Saint-Louis : Le Sénégal a récemment découvert des ressources gazières et nourrit l’espoir d’un réel développement. Mais, dans le nord du pays, à Saint-Louis, les pêcheurs déplorent la perte d’une zone riche en poissons.
Logé dans l’Atlantique à une dizaine de kilomètres au large de Saint-Louis, à la frontière entre le Sénégal et la Mauritanie, le terminal gazier se perd dans la brume de ce matin d’octobre.
Mais, cette installation ne fait pas le bonheur de Moussa Fall, un pêcheur de 36 ans, qui a vu ses moyens de subsistance se réduire.
« Cette plateforme a eu un grand impact sur notre travail car elle est installée dans une zone très poissonneuse où nous avions l’habitude de faire notre pêche quotidienne. Actuellement, nous avons des dépenses énormes pour aller en mer mais au retour, nous revenons avec des pirogues vides. C’est pourquoi certains pêcheurs sont obligés d’entrer dans la zone de la plateforme pour avoir accès aux ressources halieutiques », explique le pêcheur.
L’exploitation gazière est prévue en 2023. A mesure que cette date approche, les autorités ont accru leur contrôle sur la future plateforme. Un périmètre de sécurité a même été établi et un bateau patrouille pour interpeller tout homme de la mer souhaitant franchir une barrière invisible.
« Tuer la pêche »
Pour le secrétaire général de l’Union nationale autonome des pêcheurs du Sénégal, Moustapha Dieng, la présence de la plateforme gazière ne saurait aller de pair avec la pêche.
“La cohabitation n’est pas possible. On va exploiter le gaz, on va tuer la pêche à Saint-Louis. Parce que Saint-Louis est la capitale de la pêche, le nombre d’embarcations qu’il y a à Saint-Louis, les types de pêche qu’il y a à Saint-Louis, ça n’existe nulle part ailleurs. Mais la zone de pêche est très petite, elle est coincée pratiquement entre l’embouchure et la frontière de la Mauritanie où il y a des gardes-côtes qui ont déjà tué 19 pêcheurs parce qu’ils interdisent l’accès à leurs eaux”, indique-t-il.
Retombées économiques
Au Sénégal, les champs pétroliers et gaziers ne représentent respectivement que 0,07% et 0,5% des réserves mondiales. Mais, pour les autorités, elles sont importantes à l’échelle nationale et le gain économique permettra d’améliorer les conditions de vie des populations, notamment l’accès à l’électricité. Des arguments qui peinent à convaincre Pape Fara Diallo, le président de la coalition nationale « Publiez ce que vous payez ».

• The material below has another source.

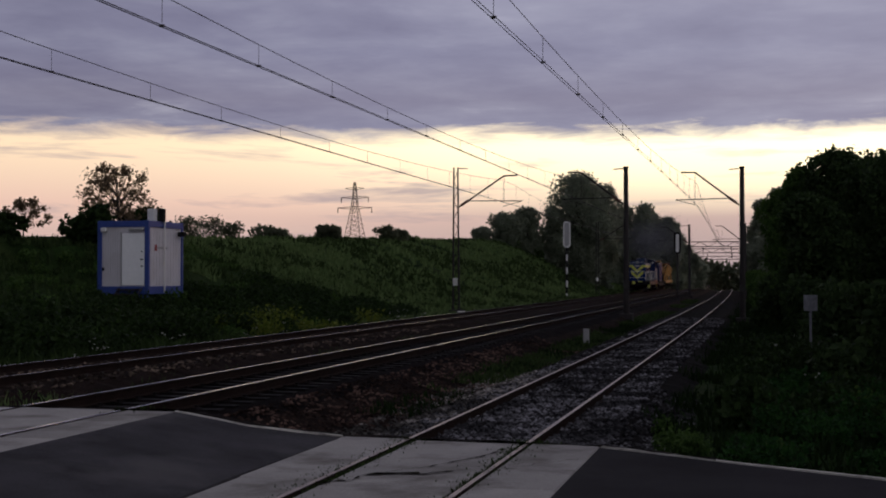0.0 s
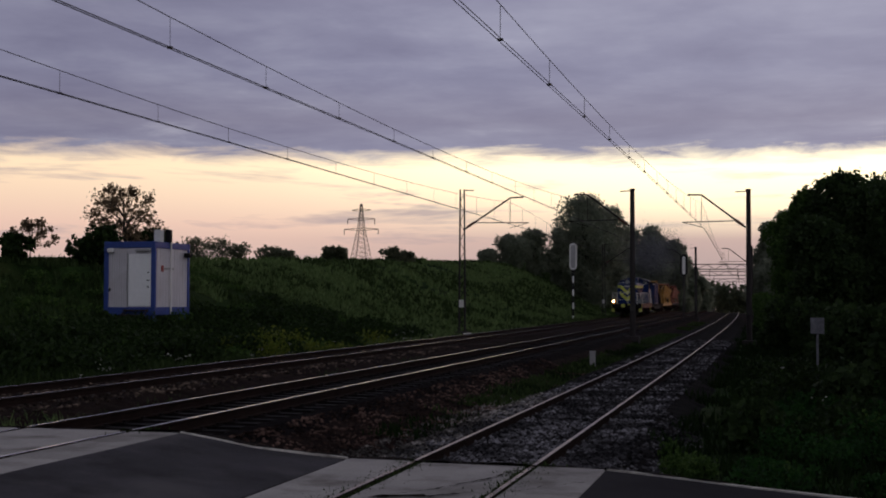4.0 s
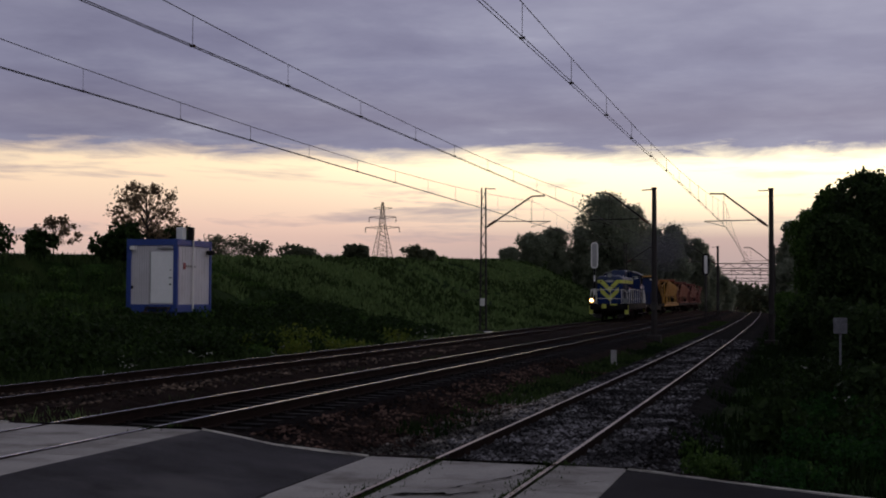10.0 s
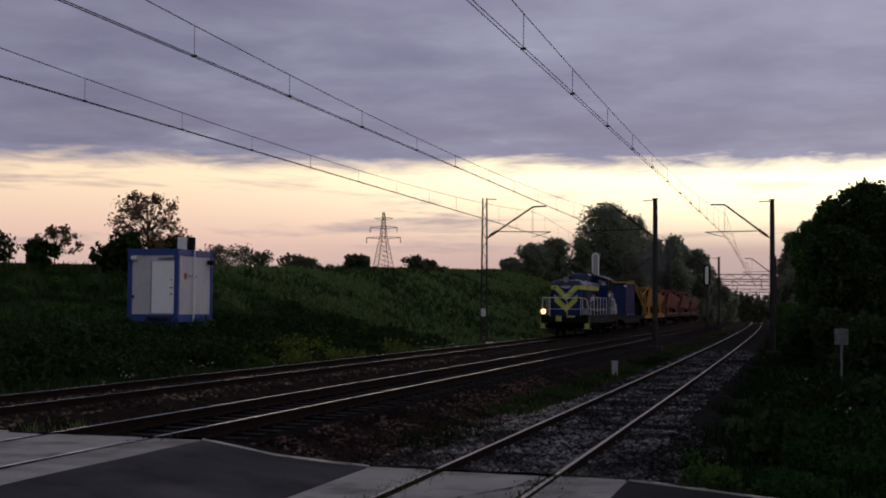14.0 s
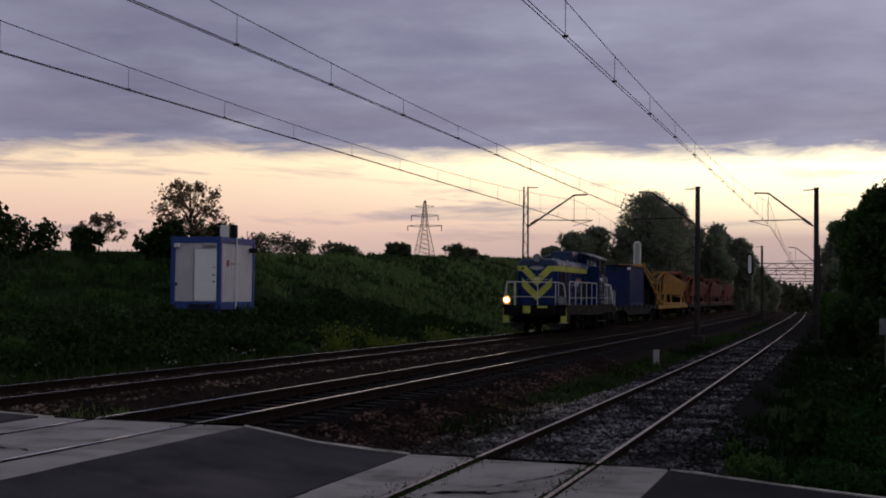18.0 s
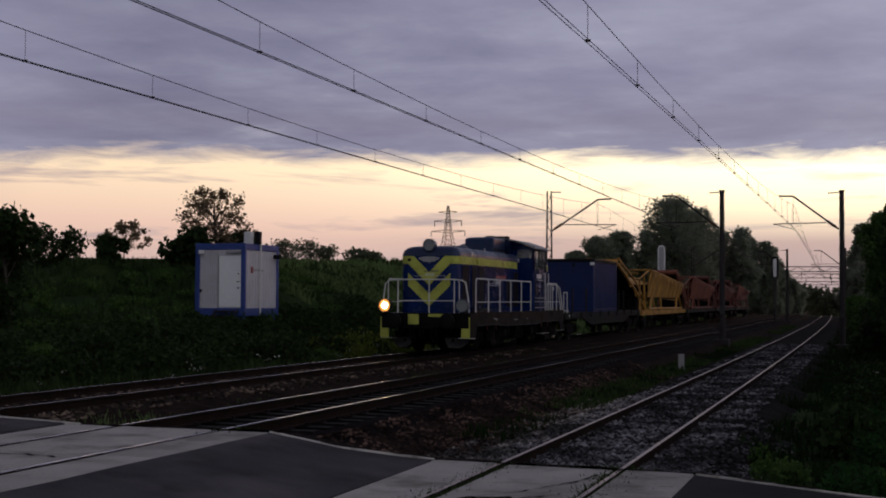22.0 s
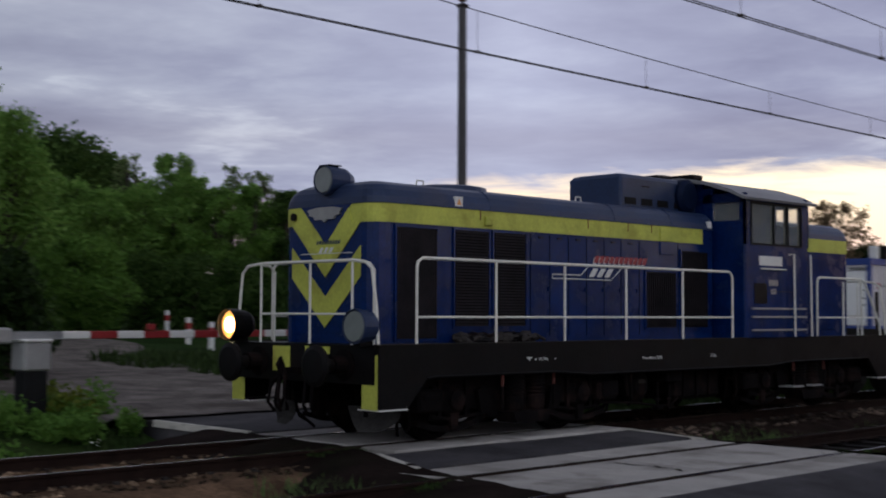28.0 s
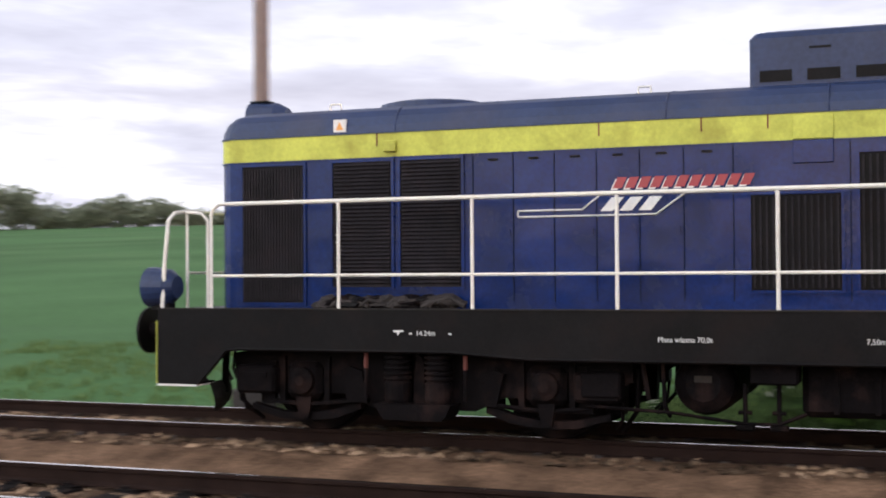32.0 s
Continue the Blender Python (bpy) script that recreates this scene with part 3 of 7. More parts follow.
def wires():
    rnd = random.Random(3)
    for k in range(3):
        zc = (5.60, 5.56, 5.40)[k]
        t = tagged(empty("overhead_line"), "double copper contact wire hung from a messenger wire", "overhead line", group="overhead lines")
        x0 = TRACKS[k][0]

        def cx(y, k=k):
            u = 1 - abs((y - 67.4) / 44.0)
            return TRACKS[k][0] + bend(y) + (0.0, 0.0, 0.45)[k] * max(-0.5, u)

        def mz(y):
            for a, b in zip(SPAN_Y, SPAN_Y[1:]):
                if a <= y <= b:
                    u = (y - a) / (b - a)
                    return zc + 1.20 - 4 * u * (1 - u) * (0.86, 0.90, 0.86)[k] + GRADE * y * 0.3
            return zc + 0.6
        ys = [-36 + 3.0 * i for i in range(113)]
        for d in (-0.032, 0.032):
            part("contact_wire", tubes([[(cx(y) + d, y, zc + GRADE * y * 0.3) for y in ys]], 0.0085, 4), M["wire"], t)
        part("messenger_wire", tubes([[(cx(y), y, mz(y)) for y in ys]], 0.0085, 4), M["wire"], t)
        y = -34.0
        while y < 200:
            part("dropper", tubes([[(cx(y), y, zc + GRADE * y * 0.3), (cx(y), y, mz(y))]], 0.005, 4), M["wire"], t)
            part("clamp", obox(cx(y) - 0.04, cx(y) + 0.04, y - 0.02, y + 0.02, zc - 0.012 + GRADE * y * 0.3, zc + 0.022 + GRADE * y * 0.3), M["wire"], t)
            y += 4.0 + rnd.uniform(-0.25, 0.25)


wires()
catenary_mast("catenary_mast", -16.22, 67.4, 7.55, 1, 0, "lattice", "dark lattice steel catenary mast beside the far track")
catenary_mast("catenary_mast", -7.09, 67.4, 7.35, -1, 1, "mast", "dark tubular catenary mast between the main tracks and siding")
catenary_mast("catenary_mast", -1.19, 67.4, 7.22, -1, 2, "mast", "dark tubular catenary mast beside the siding hedge")

catenary_mast("catenary_mast", -17.6, 138.0, 7.5, 1, 0, "lattice", "dark lattice steel catenary mast far down the far track")
catenary_mast("catenary_mast", -8.0, 140.0, 7.1, -1, 1, "mast", "dark tubular catenary mast far down the line")
catenary_mast("catenary_mast", -2.15, 138.0, 7.1, -1, 2, "mast", "dark tubular catenary mast far beside the siding")
catenary_mast("line_mast", -16.0, 16.25, 7.2, 1, 0, "mast_grey", "grey round concrete mast beside the crossing", arm=False, radius=0.10)
catenary_mast("line_mast", -16.7, -9.1, 8.6, 1, 0, "mast_conc", "brown round concrete mast beside the far track", arm=False, radius=0.13)


def mast_head(x, y, z):
    """Rod and insulator on top of a plain mast."""
    t = tagged(empty("mast_head_insulator", (x, y, z)), "dark rod with an insulator on a mast top", "insulator", group="mast head insulators")
    part("rod", tubes([[(0, 0, 0.06), (0, 0, 0.75)]], 0.02, 5), M["mast"], t)
    bm = bmesh.new()
    lathe(bm, [(0.10, 0.05), (0.14, 0.09), (0.18, 0.05), (0.22, 0.09), (0.26, 0.05), (0.30, 0.04)], "z", 10)
    part("insulator", bm, M["insul"], t)


mast_head(-16.0, 16.25, 7.2)


def portal(y, x0, x1, h):
    z = bed_z((x0 + x1) / 2, y)
    t = tagged(empty("catenary_portal", (0, y, z)), "steel catenary portal far down the line", "catenary portal", group="catenary portals")
    for x in (x0, x1):
        part("leg", obox(x - 0.18, x + 0.18, -0.18, 0.18, -0.2, h), M["mast"], t)
    for q in (h - 0.1, h - 0.9):
        part("beam", obox(x0, x1, -0.08, 0.08, q - 0.07, q + 0.07), M["mast"], t)
    n = 8
    for i in range(n):
        a, b = x0 + i * (x1 - x0) / n, x0 + (i + 1) * (x1 - x0) / n
        part("brace", tubes([[(a, 0, h - 0.9 if i % 2 else h - 0.1), (b, 0, h - 0.1 if i % 2 else h - 0.9)]], 0.05, 4), M["mast"], t)
    for x in (x0 + (x1 - x0) * 0.3, x0 + (x1 - x0) * 0.7):
        part("hanger", tubes([[(x, 0, h - 0.9), (x, 0, h - 2.2)]], 0.06, 4), M["mast"], t)


portal(215.0, -13.4, -2.2, 8.3)
portal(262.0, -15.0, -3.0, 8.6)
portal(330.0, -20.0, -4.2, 9.0)

# seconds and the place of the leading handrail post along the track
TRAIN = [
    (0.0, 148.38),
    (0.5, 145.88),
    (1.0, 143.38),
    (1.5, 140.88),
    (2.0, 138.38),
    (2.5, 135.88),
    (3.0, 133.38),
    (3.5, 130.88),
    (5.5, 120.89),
    (6.0, 118.40),
    (6.5, 115.90),
    (7.0, 113.41),
    (7.5, 110.91),
    (8.0, 108.39),
    (8.5, 105.82),
    (9.0, 103.19),
    (9.5, 100.53),
    (10.0, 97.89),
    (10.5, 95.25),
    (11.0, 92.61),
    (11.5, 89.99),
    (12.0, 87.40),
    (12.5, 84.86),
    (13.0, 82.31),
    (13.5, 79.72),
    (14.0, 77.14),
    (14.5, 74.60),
    (15.0, 72.11),
    (15.5, 69.65),
    (17.5, 60.09),
    (18.0, 57.74),
    (18.5, 55.35),
    (19.0, 52.97),
    (19.5, 50.61),
    (20.0, 48.23),
    (20.5, 45.85),
    (21.0, 43.44),
    (21.5, 41.15),
    (22.0, 38.86),
    (22.5, 36.52),
    (23.0, 34.21),
    (23.5, 31.89),
    (24.0, 29.53),
    (24.5, 27.20),
    (26.5, 17.89),
    (27.0, 15.58),
    (27.5, 13.32),
    (28.0, 11.04),
    (28.5, 8.72),
    (29.0, 6.49),
    (29.5, 4.22),
    (30.0, 2.01),
    (30.5, -0.17),
    (31.0, -2.48),
    (31.5, -4.64),
    (32.0, -6.91),
]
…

« Il y aura aussi des impacts sociaux et quand vous voyez ces communautés qui vivent à côté de là on va exploiter les ressources notamment ici à Nguet Ndar où il y a une communauté de pêcheurs, on a des inquiétudes, on voit le contraste entre les milliards qu’on nous annonce et qui vont provenir de l’exploitation du gaz en off-shore et la pauvreté que vous voyez autour de vous », martèle Fara Diallo.
En plus de l’impact social, les activistes de l’environnement craignent que l’exploitation de ces ressources émettrices de gaz à effet de serre, ne cause des dégâts irréversibles sur l’environnement, alors que l’objectif de contenir le réchauffement de la planète à 1,5°C par rapport à l’ère pré-industrielle semble déjà hors d’atteinte.